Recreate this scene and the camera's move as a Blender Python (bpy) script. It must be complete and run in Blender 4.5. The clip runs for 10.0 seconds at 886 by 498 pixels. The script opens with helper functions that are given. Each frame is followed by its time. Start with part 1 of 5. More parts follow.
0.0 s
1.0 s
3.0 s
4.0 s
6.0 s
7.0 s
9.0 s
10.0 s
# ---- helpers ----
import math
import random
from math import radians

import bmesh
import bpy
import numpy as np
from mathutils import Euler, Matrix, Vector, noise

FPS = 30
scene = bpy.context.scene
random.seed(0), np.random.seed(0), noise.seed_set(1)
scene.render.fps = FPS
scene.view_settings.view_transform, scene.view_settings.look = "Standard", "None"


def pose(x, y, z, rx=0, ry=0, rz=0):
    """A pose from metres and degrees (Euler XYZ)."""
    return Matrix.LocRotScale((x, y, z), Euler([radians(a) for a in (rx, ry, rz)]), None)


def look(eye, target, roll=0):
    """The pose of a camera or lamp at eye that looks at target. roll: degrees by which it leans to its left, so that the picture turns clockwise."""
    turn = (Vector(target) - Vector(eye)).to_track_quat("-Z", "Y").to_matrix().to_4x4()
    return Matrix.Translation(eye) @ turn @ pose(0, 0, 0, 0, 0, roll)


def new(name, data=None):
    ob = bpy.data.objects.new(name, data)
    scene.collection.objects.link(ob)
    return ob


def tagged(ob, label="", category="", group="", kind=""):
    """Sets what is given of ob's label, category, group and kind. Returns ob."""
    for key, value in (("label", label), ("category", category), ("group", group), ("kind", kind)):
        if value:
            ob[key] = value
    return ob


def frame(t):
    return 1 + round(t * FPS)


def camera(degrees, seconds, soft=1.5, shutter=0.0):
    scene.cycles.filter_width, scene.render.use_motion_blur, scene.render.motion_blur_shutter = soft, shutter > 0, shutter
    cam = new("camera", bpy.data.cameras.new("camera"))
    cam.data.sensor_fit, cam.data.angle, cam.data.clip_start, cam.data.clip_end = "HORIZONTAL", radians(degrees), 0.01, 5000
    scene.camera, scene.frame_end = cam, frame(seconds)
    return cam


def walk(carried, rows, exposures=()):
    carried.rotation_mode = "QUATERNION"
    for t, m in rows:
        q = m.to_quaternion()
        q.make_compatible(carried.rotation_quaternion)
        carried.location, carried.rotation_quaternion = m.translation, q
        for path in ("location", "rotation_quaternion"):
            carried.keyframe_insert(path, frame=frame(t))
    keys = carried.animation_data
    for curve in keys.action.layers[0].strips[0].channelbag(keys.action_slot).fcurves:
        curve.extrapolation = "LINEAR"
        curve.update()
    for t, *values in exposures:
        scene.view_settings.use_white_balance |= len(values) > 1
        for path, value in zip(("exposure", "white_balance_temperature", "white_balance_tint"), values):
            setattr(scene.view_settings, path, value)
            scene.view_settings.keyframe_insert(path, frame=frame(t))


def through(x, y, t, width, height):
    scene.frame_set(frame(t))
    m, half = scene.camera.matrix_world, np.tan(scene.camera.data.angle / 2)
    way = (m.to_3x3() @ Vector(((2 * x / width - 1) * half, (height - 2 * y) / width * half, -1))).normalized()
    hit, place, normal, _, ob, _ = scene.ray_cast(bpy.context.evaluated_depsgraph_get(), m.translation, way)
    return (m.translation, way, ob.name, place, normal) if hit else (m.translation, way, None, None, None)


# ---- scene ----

_OBJECTIVE_
Pull out every line in the material above where "objects" occurs.

_RESPONSE_
    ob = bpy.data.objects.new(name, data)
    scene.collection.objects.link(ob)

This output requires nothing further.